§ **EXERCISE OBJECTIVE**: Take every line from the material that has the word "collection" in it.

** Begin DATA SHOWN **

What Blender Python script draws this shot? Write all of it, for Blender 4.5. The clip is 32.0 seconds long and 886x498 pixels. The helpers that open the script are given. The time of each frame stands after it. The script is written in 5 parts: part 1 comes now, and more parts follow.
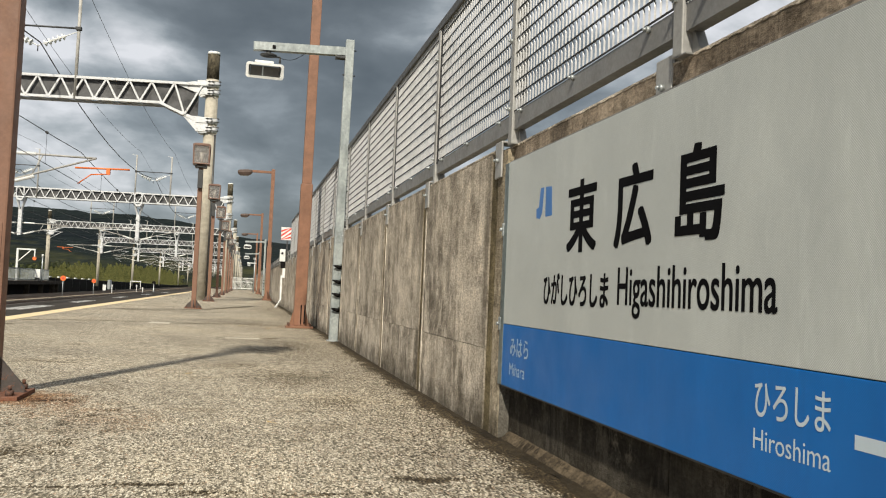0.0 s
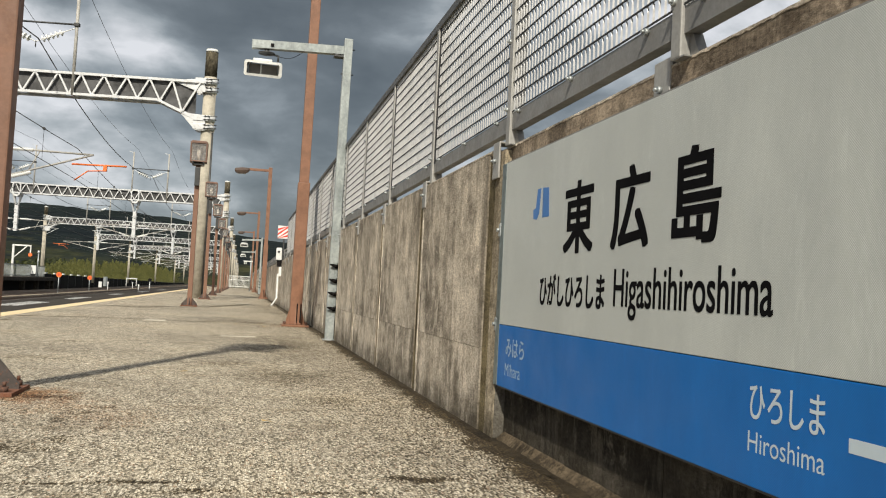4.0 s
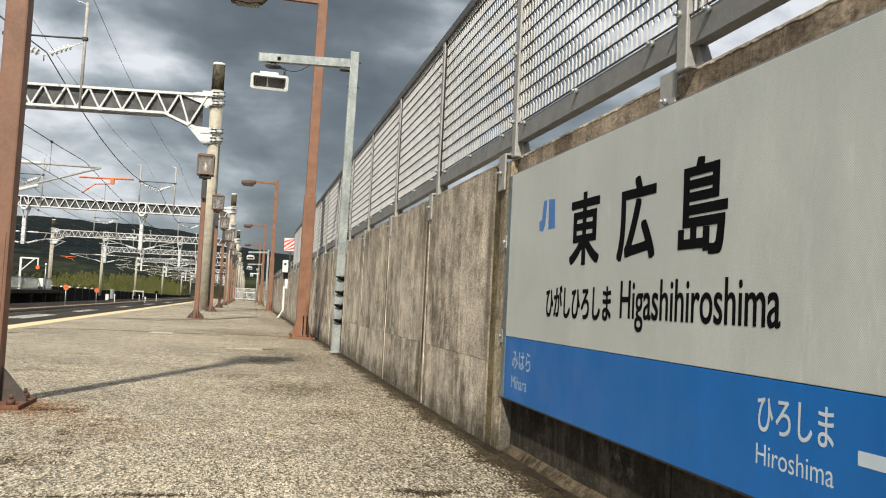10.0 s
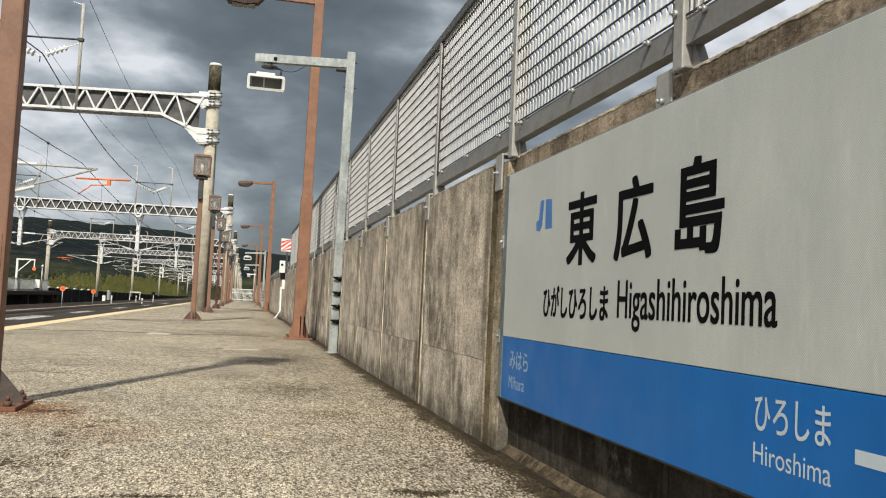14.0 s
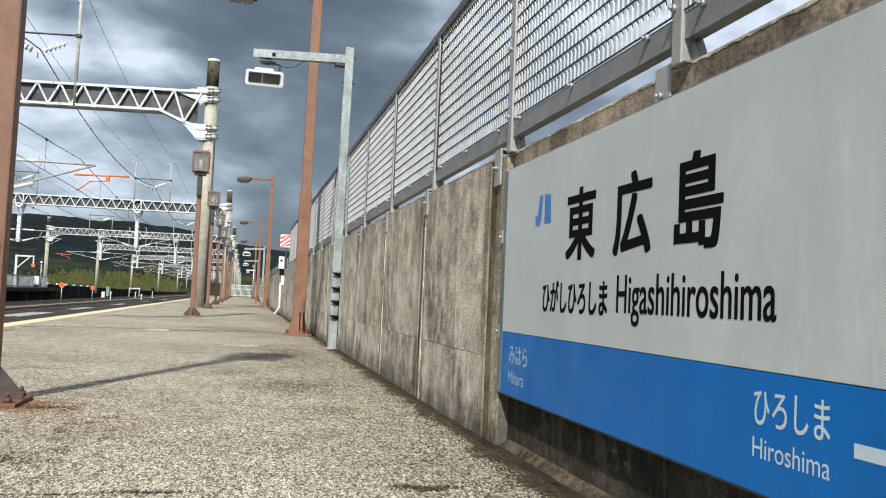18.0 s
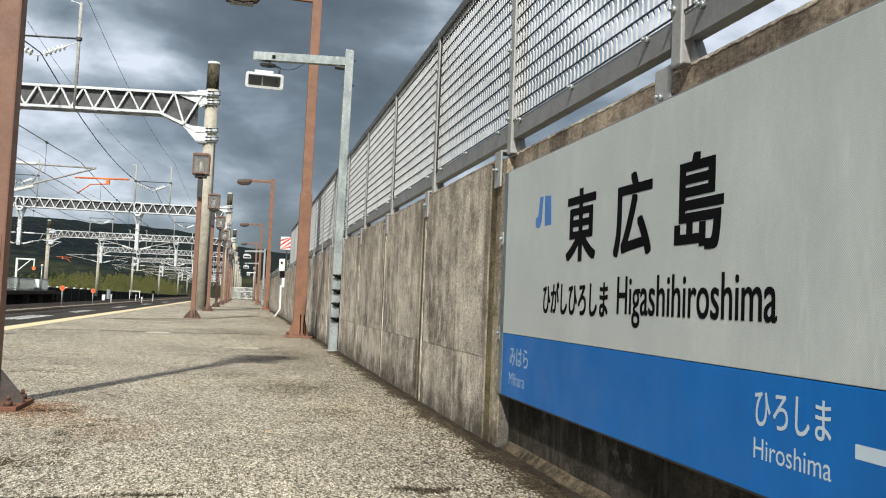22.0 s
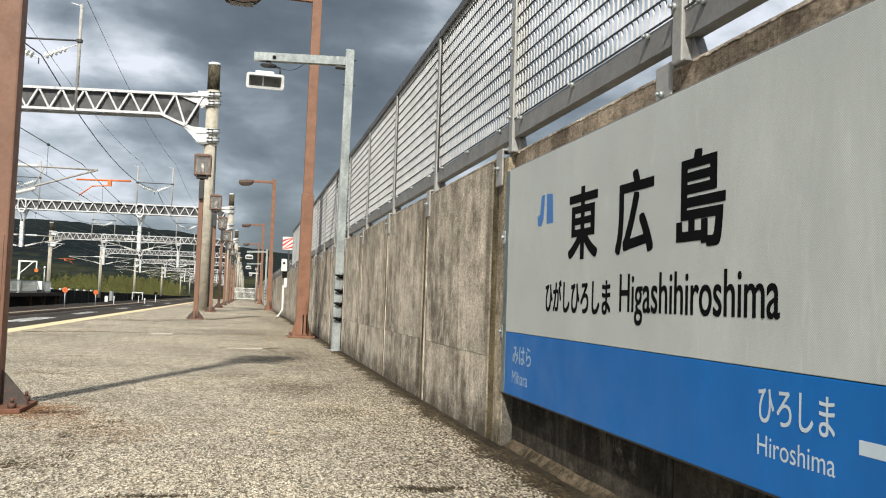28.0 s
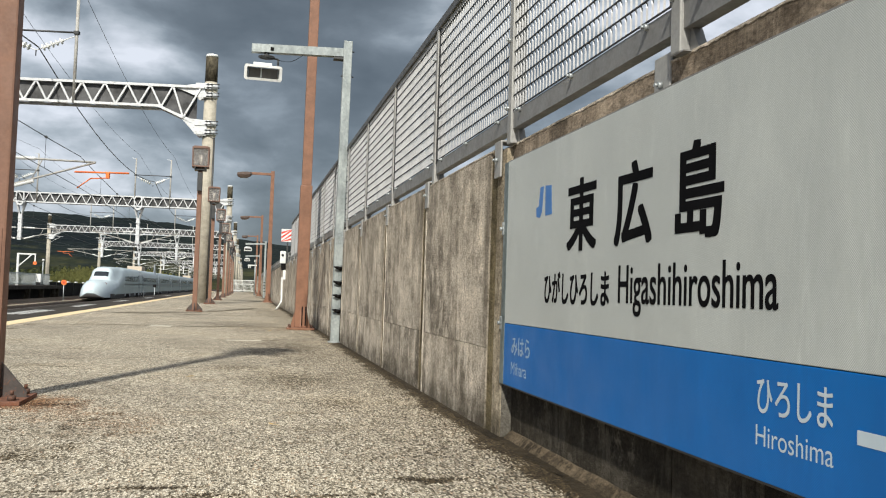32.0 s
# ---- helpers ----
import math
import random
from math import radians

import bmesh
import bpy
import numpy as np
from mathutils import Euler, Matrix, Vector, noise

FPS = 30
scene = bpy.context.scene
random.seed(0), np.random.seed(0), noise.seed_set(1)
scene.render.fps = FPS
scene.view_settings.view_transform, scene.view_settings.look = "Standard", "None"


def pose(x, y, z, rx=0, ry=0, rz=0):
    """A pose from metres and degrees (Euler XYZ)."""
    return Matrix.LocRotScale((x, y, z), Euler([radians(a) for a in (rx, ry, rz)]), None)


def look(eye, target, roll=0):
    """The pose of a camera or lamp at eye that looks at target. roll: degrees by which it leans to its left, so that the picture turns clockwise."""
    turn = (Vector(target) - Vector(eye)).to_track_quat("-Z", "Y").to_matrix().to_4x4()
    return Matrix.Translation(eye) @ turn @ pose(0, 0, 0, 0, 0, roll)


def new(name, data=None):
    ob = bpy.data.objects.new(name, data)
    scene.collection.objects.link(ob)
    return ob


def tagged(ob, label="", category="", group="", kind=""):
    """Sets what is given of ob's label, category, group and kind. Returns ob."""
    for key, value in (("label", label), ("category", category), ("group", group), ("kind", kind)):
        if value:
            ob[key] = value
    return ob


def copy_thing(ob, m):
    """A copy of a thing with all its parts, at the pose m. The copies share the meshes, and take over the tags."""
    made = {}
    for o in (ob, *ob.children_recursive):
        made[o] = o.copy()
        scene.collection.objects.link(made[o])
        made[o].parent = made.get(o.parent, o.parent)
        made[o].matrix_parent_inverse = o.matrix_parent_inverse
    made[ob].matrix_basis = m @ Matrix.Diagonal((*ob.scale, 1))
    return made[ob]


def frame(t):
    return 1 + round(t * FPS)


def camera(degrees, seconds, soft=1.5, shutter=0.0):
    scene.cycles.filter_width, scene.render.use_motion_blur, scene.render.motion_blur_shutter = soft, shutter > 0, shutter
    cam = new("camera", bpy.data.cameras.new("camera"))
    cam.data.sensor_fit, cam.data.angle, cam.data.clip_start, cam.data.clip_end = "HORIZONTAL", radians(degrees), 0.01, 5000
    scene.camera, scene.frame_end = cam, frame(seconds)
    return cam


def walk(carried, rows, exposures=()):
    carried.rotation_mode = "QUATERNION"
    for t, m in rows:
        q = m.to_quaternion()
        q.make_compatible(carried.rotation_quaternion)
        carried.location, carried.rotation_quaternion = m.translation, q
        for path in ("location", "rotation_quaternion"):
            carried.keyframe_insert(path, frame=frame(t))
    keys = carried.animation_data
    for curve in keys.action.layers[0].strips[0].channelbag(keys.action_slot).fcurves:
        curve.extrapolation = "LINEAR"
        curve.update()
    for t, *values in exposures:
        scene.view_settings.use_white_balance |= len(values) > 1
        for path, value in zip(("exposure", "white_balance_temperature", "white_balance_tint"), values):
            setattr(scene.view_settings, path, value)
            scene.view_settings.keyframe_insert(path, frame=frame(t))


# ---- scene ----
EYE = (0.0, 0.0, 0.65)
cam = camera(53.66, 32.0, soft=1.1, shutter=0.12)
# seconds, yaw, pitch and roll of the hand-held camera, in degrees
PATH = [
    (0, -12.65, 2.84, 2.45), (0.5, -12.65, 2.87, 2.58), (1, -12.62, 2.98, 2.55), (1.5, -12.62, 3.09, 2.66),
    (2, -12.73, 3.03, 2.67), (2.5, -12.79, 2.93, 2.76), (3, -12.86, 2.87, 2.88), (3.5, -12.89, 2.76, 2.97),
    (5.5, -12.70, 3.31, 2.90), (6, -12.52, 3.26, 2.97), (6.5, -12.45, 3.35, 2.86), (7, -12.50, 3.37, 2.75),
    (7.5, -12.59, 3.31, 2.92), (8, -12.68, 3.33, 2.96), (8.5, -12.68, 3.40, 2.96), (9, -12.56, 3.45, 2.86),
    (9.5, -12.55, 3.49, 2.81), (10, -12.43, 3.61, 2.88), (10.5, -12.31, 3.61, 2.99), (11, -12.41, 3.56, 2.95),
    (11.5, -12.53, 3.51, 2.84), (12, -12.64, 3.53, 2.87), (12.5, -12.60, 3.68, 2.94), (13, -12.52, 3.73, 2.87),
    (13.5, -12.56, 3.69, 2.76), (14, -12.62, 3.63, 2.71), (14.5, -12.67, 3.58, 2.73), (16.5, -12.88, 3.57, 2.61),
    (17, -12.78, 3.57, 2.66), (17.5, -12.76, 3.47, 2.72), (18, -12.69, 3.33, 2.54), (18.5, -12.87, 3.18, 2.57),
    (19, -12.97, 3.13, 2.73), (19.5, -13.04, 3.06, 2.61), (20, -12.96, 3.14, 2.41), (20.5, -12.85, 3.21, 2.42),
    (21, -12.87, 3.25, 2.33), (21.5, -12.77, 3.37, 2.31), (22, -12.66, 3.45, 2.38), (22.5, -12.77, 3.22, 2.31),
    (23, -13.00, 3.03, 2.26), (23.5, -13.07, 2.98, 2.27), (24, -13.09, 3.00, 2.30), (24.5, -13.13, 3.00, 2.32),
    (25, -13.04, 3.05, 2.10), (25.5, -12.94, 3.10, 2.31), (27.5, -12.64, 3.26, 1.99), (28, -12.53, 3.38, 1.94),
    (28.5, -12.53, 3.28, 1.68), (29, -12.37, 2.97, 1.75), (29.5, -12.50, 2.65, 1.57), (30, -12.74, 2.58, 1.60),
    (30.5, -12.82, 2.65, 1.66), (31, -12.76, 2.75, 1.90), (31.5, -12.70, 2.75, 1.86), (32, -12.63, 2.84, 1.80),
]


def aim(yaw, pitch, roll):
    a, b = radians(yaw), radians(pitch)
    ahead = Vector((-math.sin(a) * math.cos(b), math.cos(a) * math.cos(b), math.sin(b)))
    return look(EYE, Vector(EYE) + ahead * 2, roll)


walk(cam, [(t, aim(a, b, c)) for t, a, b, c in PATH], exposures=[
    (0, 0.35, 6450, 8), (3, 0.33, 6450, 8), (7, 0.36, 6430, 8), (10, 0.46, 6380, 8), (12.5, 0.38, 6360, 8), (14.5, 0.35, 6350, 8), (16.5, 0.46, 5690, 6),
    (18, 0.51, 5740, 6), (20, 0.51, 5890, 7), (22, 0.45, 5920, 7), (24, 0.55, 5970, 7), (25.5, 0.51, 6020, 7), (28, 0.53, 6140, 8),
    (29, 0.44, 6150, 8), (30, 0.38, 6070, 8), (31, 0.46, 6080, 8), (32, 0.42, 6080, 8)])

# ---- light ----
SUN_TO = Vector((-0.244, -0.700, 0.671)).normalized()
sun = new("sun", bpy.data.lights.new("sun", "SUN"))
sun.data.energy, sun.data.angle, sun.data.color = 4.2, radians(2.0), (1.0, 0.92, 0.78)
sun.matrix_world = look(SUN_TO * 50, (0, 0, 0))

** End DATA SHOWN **

§ **IN RESPONSE**:
    scene.collection.objects.link(ob)
        scene.collection.objects.link(made[o])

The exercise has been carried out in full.